The Definitive Pistol
In the novel Dr. No, Bond is nearly killed when his silenced Beretta 418 snags on the waistband of his pants. As a result, his boss “M” directs Q to issue 007 with a new weapon. Here’s his pitch, “Walther PPK, 7.65mm with a delivery like a brick through a plate-glass window. Takes a Brausch silencer, with little reduction in muzzle velocity. The American CIA swear by them.”
Hmmm … none of that seems real. However, it is some simply splendid wordsmithing. Thus began Bond’s love affair with the Walther PPK extending all the way to the present day.
Nowadays, the Internet brings losers like me together to dissect the most arcane minutiae about guns in movies. Movie makers are held to a lofty standard regarding production value and technical continuity. However, such was not always the case.

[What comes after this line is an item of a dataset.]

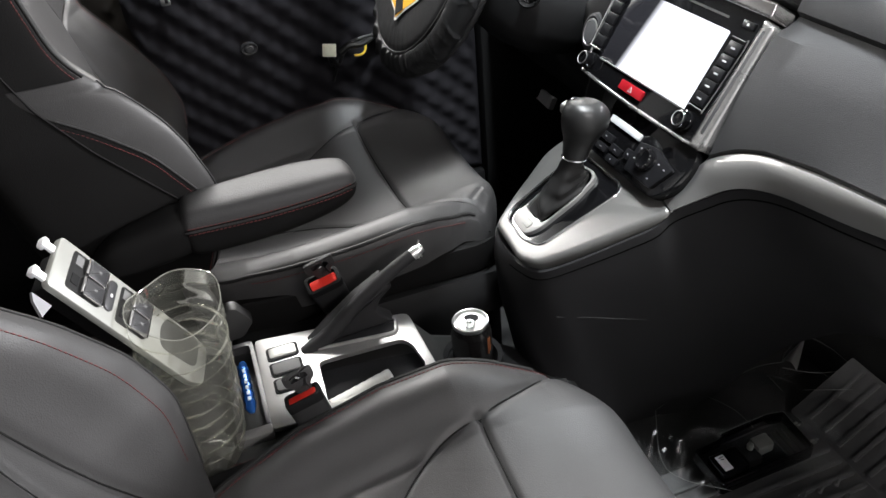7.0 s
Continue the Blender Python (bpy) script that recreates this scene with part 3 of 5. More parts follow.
def seat(xs, yc, zs, s, label, lean, slide=0.0, taper=0.0, hem=0.90, tall=1.0, deep=True):
    """A bolstered leather bucket seat. xs, zs: its cross seam; yc: its middle; s: +1 when its inner side faces -y; lean: backrest slope."""
    ob = thing("car_seat", (xs - 0.1, yc, 0.53), label, "car seat", "front seats")
    # cushion
    NA, NB = 230, 260
    prof = catmull([(-0.37, -0.020), (-0.25, -0.026), (-0.14, -0.018), (0.0, 0.0), (0.085, 0.004), (0.132, 0.001), (0.153, -0.009), (0.163, -0.027), (0.166, -0.058), (0.160, -0.11)], NA)
    half = [(0, -0.014), (0.08, -0.012), (0.135, -0.004), (0.172, 0.006), (0.205, 0.0175), (0.232, 0.0175), (0.2455, 0.0135), (0.2510, 0.004), (0.254, -0.015), (0.255, -0.04)]
    sect = [(-w, d) for w, d in half[:0:-1]] + half
    sect = catmull(sect, NB)
    px = np.array([p[0] for p in prof])[:, None] * np.ones((1, NB))
    pz = np.array([p[1] for p in prof])[:, None] * np.ones((1, NB))
    sw = np.ones((NA, 1)) * np.array([q[0] for q in sect])[None, :]
    sd = np.ones((NA, 1)) * np.array([q[1] for q in sect])[None, :]
    fade = np.interp(px, [-0.37, -0.27, -0.2, -0.1, -0.02, 0.04, 0.10, 0.15], [-0.6, 1.3, 2.0, 2.25, 2.1, 1.4, 0.5, 0.2])
    narrow = np.interp(px, [-0.37, -0.30, -0.2, -0.1, 0.0, 0.08, 0.13, 0.16], [0.72, 0.88, 1.01, 1.06, 1.05, 1.0, 0.94, 0.90])
    cw = sw * narrow
    cx = px - 0.062 * np.clip((np.abs(sw) - 0.12) / 0.13, 0, 1) ** 2 * np.clip((px + 0.02) / 0.15, 0, 1)
    cz = pz + np.where(sd > 0, sd * fade, sd)
    aw = np.abs(cw)
    curve = [(0.0, 0.178), (-0.055, 0.166), (-0.095, 0.142), (-0.135, 0.108), (-0.19, 0.080), (-0.25, 0.064), (-0.36, 0.05)]
    d1 = seg_dist(cx, aw, [tuple(p) for p in catmull(curve, 30)])
    d2 = seg_dist(cx, aw, [(0.0, 0.0), (0.0, 0.178)])
    d3 = seg_dist(cx, aw, [(0.0, 0.178), (0.06, 0.19), (0.13, 0.215)])
    groove = 0.0030 * np.exp(-(d1 / 0.0038) ** 2) + 0.005 * np.exp(-(d2 / 0.0034) ** 2) + 0.004 * np.exp(-(d3 / 0.006) ** 2)
    d4 = seg_dist(cx, aw, [(-0.06, 0.166), (-0.14, 0.158), (-0.24, 0.148), (-0.33, 0.140)])
    groove = groove + 0.0035 * np.exp(-(d4 / 0.010) ** 2) * np.clip((-cx - 0.05) / 0.05, 0, 1)
    for tuck in ([(0.085, 0.226), (0.11, 0.205), (0.128, 0.176)], [(0.072, 0.236), (0.098, 0.228), (0.120, 0.214)], [(0.100, 0.190), (0.126, 0.160)]):
        groove = groove + 0.0028 * deep * np.exp(-(seg_dist(cx, -cw, tuck) / 0.0045) ** 2)
    puff = 0.0022 * (1 - np.exp(-(np.minimum(np.minimum(d1, d2), d3) / 0.03) ** 2))
    ripple = 0.0012 * np.sin(cx * 130 + 14 * aw) * np.exp(-((cx + 0.15) / 0.09) ** 2) * np.exp(-(aw / 0.1) ** 2)
    cz = cz - groove + puff - 0.004 + ripple
    bm = surface(lambda i, j: (xs + cx[i, j], yc + cw[i, j], zs + cz[i, j]), NA, NB)
    part("cushion", bm, LEATHER, ob)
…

Where to begin? In the first Sean Connery Bond, Dr. No, 007 is supposed to be trading in his Beretta 418 for a PPK. However, the gun he hands over is actually a Beretta M1934 in 9mm Corto, and the weapon he receives is a long-barreled Walther PP. Before the film is complete, he has wielded the PP, a Browning M1910 and an M1911 .45, sometimes switching back and forth in the same scene. Apparently, the prop guys just threw a random gun at him and called it good. Subsequent films got the ordnance much better.
They used two Walther PP pistols in Dr. No, one of which sold at auction in 2020 for $256,000. By the second film, From Russia With Love, somebody had actually sourced a pair of PPKs. However, where the guns in the book were chambered in .32ACP, those in this film were .380s.
Legend holds when Connery was posing for the still imagery that was to become the iconic movie poster, nobody thought to bring along one of the PPKs as a prop. As a result, photographer David Hurn just substituted a Walther .177-caliber Luftpistole 53 he kept in his basement studio for killing rats. This is the reason the archetypal Bond movie poster had Fleming’s steely eyed covert operator wielding a spring-powered pellet gun. The airgun used on the poster, serial number 054159, sold at auction in 2010 for $437,000.
Bond went on to use dozens of weapons to include the ArmaLite AR-7, Walther P-38, Colt Police Positive, Savage 99F, Sterling submachine gun, Gyrojet rifle, AKS-74U, HK MP5K, AR-180 and an S&W Model 29 .44 magnum. He wielded fake laser weapons in Moonraker as well as a
speargun in Thunderball. Up until the 1997 Pierce Brosnan effort Tomorrow Never Dies, the trim little Walther PPK kept him company throughout. However, that film marked a sea change in Bond’s firepower. Tomorrow Never Dies dragged 007 into the modern age.